Thursday, January 13, 2005

random nothingness...or could it be something?

hey, all.

i haven't posted in a while...does your life ever spin out of control, and it seems almost impossible to get it back? well, it did, and i did, so here i am again. sorry if you missed me!

one thing at a time. i'm irritated about this whole tsunami thing. yeah, i know what happened over there sucks. but we sent our troops over there, and we're giving them millions of dollars to aid their now homeless population.
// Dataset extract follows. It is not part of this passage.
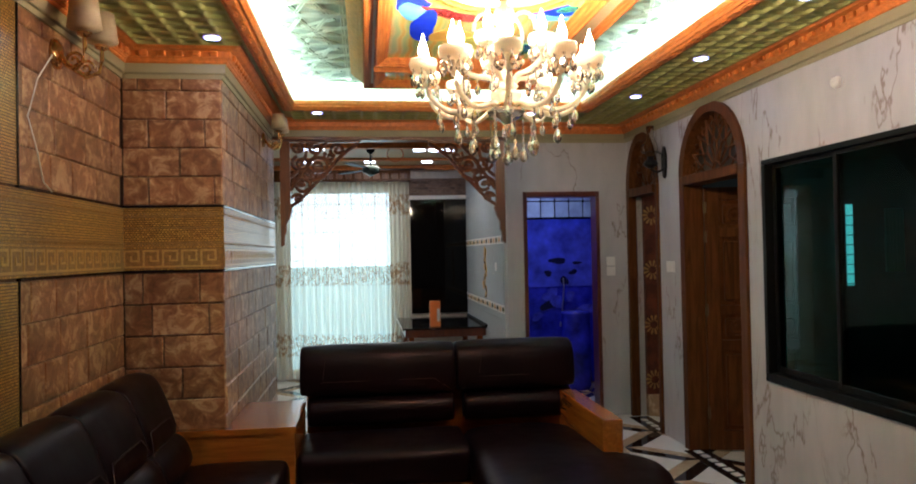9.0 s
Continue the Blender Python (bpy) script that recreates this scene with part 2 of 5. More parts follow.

HELLO?? WHAT ABOUT **OUR** HOMELESS POPULATION??? we do have one, you know. i see them all the time. what are we doing to help our own people? nada - just going further into debt to help other people. we suck.

i'm a barry manilow fan. love him love him love him. i was listening to a song of his...the opening line is 'we had the right love at the wrong time'. and it cut me...it hurt. and i don't even know why. it literally took my breath away. is it possible to have the right love...just at the wrong time? and if its the right love...why can't it be the right time? and if it isn't the right time, how do you get there? i mean - its THE RIGHT LOVE. what we're all looking to find. 'somewhere down the road our roads are gonna cross again - it doesn't really matter when. but somewhere down the road, i know that heart of yours will come to see that you belong with me'. i've been there - a few years ago. and we are still very very good friends. and i stopped and wondered - will our roads cross again? for a third time? and then i figured i was putting way too much thought into it. so i moved on to 'copa cabana'. but i know you will read this - and i want you to know that i think of you often.

if i had to wear my philosophy of life as a motto on a t-shirt, what would it be? don't blend in like a chameleon. stand out like a hot pink elephant.

and...last thing. HI DEL!!! mardi gras - here i come!!!